3 August 2017

short bit-analysis of a STANAG-4538 LDLn transfer (BW3 bursts)


Each LDLn transfer consists of a TX Frame consisting of one data packet; A data packet is defined as a fixed-length sequence of n-byte data segment (n = 32,64,96,...,512) followed by a 17-bit Sequence Number plus an 8-bit Control Field (presently unused), both added by the LDL protocol. Each TX Frame is sent using burst waveform BW3.
During the construction of BW3, a 32-bit Cyclic Redundancy Check (CRC) value is computed across the  data bits of each data packet (8n+25 bits) and is then appended to the data packet. Then, 7 flush bits having the value 0 are appended to the data packet with CRC (8n+57 bits) to ensure that the encoder is in the all-zero state upon encoding the last flush bit. Sumarizing, the on-air length of a LDLn burst is given by:

total on-air LDLn bits (n = 32,64,96,...,512) = 8n + 64
That said, we can go back to the original datagram by inspecting the last 64 bits (17-bit Sequence Number + 8-bit Control Field + 32-bit CRC + 7 flush bits) of the ten BW3 bursts  (Fig. 1):

Fig. 1
 Some aspects must be first considered:

a) the 8-bit reserved field is added after the CRC field and not after the Sequence Number, as specified in Annex C to STANAG-4538; I don't know if it's the modus operandi of the decoder;
b)  following the last bit of the Payload field-value, the bits of the Sequence Number field are transmitted starting with the least significant bit (bit 0) rather than the most significant bit (bit 16). Most likely it's the modus operandi of the decoder, as above;
c) as in the Sequence Number of HDL Tx frames (see the previous post), the bits 14-6 of the first packet in datagram contain the number of user bytes in packet -1 and this contrasts what specified in Table 7.1.4.1-2; it depends on the particular STANAG-4538 implementation?

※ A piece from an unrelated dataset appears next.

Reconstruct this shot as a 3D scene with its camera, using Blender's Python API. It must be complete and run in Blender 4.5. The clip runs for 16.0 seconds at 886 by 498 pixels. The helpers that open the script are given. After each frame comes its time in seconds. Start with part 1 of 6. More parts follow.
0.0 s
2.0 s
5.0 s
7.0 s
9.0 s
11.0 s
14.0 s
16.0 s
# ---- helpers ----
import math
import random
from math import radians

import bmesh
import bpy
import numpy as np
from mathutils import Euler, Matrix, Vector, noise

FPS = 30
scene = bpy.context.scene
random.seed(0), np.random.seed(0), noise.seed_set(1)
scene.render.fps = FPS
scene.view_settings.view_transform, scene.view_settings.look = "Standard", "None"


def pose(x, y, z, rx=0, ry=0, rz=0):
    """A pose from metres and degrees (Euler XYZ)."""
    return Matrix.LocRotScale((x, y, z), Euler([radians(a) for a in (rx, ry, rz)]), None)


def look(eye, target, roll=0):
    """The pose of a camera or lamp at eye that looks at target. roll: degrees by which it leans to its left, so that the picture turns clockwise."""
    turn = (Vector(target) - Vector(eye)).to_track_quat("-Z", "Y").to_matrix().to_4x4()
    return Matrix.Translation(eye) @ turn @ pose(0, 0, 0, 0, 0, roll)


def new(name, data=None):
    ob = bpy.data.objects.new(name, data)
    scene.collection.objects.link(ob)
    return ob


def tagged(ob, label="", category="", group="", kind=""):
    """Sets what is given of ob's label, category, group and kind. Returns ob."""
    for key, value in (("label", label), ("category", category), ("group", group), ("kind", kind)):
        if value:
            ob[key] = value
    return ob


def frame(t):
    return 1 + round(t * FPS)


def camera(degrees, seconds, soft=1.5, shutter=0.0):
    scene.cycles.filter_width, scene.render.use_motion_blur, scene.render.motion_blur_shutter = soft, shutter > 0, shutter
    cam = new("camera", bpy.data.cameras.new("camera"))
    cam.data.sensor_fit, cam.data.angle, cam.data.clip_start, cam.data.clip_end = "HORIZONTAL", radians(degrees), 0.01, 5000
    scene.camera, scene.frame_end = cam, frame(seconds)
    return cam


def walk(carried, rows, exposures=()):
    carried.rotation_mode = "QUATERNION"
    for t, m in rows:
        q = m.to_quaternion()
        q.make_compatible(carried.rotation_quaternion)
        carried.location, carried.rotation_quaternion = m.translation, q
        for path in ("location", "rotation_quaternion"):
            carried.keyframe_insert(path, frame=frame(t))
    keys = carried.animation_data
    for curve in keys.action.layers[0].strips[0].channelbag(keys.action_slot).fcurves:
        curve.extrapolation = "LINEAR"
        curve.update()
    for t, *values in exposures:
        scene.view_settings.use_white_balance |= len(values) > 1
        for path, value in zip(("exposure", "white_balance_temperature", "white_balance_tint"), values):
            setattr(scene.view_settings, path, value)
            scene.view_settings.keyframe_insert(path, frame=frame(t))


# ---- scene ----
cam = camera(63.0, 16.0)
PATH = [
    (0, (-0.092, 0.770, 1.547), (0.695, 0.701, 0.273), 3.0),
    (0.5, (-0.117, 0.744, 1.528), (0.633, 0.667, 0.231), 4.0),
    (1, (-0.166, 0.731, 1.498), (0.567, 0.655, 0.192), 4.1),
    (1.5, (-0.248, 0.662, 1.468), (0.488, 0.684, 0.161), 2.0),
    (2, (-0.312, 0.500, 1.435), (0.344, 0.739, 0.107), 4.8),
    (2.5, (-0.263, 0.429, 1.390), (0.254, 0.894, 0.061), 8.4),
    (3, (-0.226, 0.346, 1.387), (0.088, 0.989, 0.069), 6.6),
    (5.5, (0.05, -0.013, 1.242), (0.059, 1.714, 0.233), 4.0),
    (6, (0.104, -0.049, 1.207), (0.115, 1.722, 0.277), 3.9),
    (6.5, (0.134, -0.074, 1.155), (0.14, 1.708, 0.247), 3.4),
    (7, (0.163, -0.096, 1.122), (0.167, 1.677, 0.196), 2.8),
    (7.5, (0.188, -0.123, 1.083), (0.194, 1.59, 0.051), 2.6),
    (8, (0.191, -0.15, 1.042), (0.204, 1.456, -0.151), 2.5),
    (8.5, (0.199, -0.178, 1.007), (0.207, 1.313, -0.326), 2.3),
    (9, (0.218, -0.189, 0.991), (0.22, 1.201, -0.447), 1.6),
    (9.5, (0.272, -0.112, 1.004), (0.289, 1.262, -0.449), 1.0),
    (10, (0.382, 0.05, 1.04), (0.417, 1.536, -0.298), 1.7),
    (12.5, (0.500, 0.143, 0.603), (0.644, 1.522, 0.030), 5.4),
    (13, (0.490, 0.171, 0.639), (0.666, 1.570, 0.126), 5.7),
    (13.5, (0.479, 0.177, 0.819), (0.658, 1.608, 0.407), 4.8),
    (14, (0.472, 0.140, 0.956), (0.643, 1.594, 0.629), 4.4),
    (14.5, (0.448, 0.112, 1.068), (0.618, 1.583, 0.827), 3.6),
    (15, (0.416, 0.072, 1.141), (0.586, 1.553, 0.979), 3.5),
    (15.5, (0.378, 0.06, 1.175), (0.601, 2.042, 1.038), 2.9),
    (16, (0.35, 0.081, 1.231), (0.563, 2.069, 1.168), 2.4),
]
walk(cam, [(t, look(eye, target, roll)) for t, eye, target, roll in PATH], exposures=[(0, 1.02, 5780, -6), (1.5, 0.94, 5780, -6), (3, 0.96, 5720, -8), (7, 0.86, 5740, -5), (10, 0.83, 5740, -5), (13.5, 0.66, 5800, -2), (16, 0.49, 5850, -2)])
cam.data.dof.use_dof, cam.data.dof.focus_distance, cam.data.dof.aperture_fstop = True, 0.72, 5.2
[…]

In this sample the values of the Packet Number fields are: 0,0,1,1,2,2,3,3,4,4: maybe the destination station requested a retransmissions or, most likely, each TX Frame is sent twice so to improve the reliability of the transfer (also note the values of the CRC fields). Correspondly, the Packet Byte Count fileds are: 128,128,...,67,67, this means it's a LDL128 transfer.
Note that the bytes contained in the packet #4 is less than 128 bytes because it includes the last data byte of the original datagram (the remaining 128-67 bytes are filled with "0" value bytes). That said, the original datagram of this sample is composed of the single packet numbers 0,1,2,3,4 (ie BW3 #0, #2, #4, #6, #8) and its length is (128 x 4) + 67 = 579 bytes (Fig. 2); the receive station shall discard the duplicated packet numbers.

It's worth noting that in this sample there are no BW4 ACK bursts returned back: it could be an MDL (Multicast Data Link protocol) transmission or maybe I did not heard these bursts!

Fig. 2
Back to the whole bitstream, once structured in a 1088-bit period ((8 x 128) + 64), the original datagram can be extracted by isolating the firts 4 rows and removing the overhead bytes: the resulting is an HARRIS "Citadel" encrypted file (Fig. 3).
 
Fig. 3
The ten LDL128 bursts, the retransmitted packets, and the "0" value bytes fillers can be noted looking at the whole bitstream in Figure 4.